Parents, partners central to preschool education - govt

Parents and other partners will continue to be in charge of the running of preschool facilities, including paying allowances to the teachers, the State Minister for Primary and Secondary Education has said.

Friday, October 13, 2017
Munyakazi. File.

Parents and other partners will continue to be in charge of the running of preschool facilities, including paying allowances to the teachers, the State Minister for Primary and Secondary Education has said.

Isaac Munyakazi was yesterday speaking to Saturday Times to clarify comments attributed to him in our Friday’s edition which suggested that the government would, effective next fiscal year, start paying preschool teachers a salary.

"What we are doing is to supplement the efforts of parents and our other valuable partners who are supporting the preschool programmes across the country,” he said.

The minister said that the government will gradually increase its support in a bid to promote early childhood education.

The government has gradually been identifying areas with an urgent need for infrastructure and subsequently building a preschool classroom for such areas, he said. "Wherever we construct a preschool classroom we also commit to pay one teacher.”

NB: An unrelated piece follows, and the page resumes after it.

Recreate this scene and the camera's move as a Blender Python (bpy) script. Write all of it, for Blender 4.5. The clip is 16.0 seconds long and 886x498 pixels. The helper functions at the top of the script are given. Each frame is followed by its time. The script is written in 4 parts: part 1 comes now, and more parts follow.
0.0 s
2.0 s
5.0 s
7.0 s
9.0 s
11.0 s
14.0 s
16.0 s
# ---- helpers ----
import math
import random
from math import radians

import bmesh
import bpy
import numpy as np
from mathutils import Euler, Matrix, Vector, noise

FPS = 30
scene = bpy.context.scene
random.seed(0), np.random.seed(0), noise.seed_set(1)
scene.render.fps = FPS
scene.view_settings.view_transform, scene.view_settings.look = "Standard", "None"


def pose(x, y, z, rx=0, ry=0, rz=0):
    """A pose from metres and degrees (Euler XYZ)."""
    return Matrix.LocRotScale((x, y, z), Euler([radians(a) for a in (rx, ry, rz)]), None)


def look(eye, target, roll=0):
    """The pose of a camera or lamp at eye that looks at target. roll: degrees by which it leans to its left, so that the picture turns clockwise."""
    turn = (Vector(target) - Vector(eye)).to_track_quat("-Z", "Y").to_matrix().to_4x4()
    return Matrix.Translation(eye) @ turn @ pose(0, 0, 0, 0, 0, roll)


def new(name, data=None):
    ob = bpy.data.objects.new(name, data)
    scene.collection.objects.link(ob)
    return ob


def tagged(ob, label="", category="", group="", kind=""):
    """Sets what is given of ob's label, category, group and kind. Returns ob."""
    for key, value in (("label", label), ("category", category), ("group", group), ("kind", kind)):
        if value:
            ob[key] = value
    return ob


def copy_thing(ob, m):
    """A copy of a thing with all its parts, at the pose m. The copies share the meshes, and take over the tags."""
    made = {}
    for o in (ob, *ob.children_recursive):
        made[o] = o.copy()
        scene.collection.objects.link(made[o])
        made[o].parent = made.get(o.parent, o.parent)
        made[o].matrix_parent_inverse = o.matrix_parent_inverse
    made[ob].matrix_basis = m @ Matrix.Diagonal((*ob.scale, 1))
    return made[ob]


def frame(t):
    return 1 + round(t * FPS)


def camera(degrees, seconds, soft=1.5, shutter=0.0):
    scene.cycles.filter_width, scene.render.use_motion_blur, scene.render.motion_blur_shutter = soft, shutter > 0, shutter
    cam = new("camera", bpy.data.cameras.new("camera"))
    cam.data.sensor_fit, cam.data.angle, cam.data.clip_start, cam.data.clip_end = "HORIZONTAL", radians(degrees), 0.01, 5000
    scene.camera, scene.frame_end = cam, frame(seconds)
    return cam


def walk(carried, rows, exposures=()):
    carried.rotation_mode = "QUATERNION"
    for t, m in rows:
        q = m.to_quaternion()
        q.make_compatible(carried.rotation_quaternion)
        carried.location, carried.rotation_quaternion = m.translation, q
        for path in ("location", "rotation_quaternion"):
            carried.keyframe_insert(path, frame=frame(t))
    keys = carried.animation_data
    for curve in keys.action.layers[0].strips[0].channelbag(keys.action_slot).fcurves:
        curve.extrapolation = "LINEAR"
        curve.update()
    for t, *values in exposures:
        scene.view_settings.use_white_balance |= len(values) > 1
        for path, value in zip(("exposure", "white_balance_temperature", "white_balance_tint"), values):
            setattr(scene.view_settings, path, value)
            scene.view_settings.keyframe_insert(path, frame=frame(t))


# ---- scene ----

A public relations officer of the ministry the government has constructed 600 preschool classrooms and is already paying 600 teachers (one for preschool).

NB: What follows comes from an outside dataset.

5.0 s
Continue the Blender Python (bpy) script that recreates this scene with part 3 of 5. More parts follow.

The preschool facilities that government puts up come in the form of an extra classroom at the existing 12-Year Basic Education infrastructure, she said.

Nonetheless, Munyakazi explained, parents and other partners will continue to play a central role in promoting preschool education across the country, including financially motivating the teachers – as has been the case.

"The government is committed to preschool and we’ll continue to do everything within the available means to promote education at this level,” he added.

Addressing the parliamentary Standing Committee on Education, Technology, Culture and Youth on Thursday, Munyakazi said the government’s roadmap for preschool education envisages increasing the number of preschool-going children from the current 24 per cent (of children aged between three and six years) to at least 45 per cent in the next seven years.

Official statistics indicate that, in 2016, there were 2,757 public preschool facilities countrywide, up from 1,369 in 2010.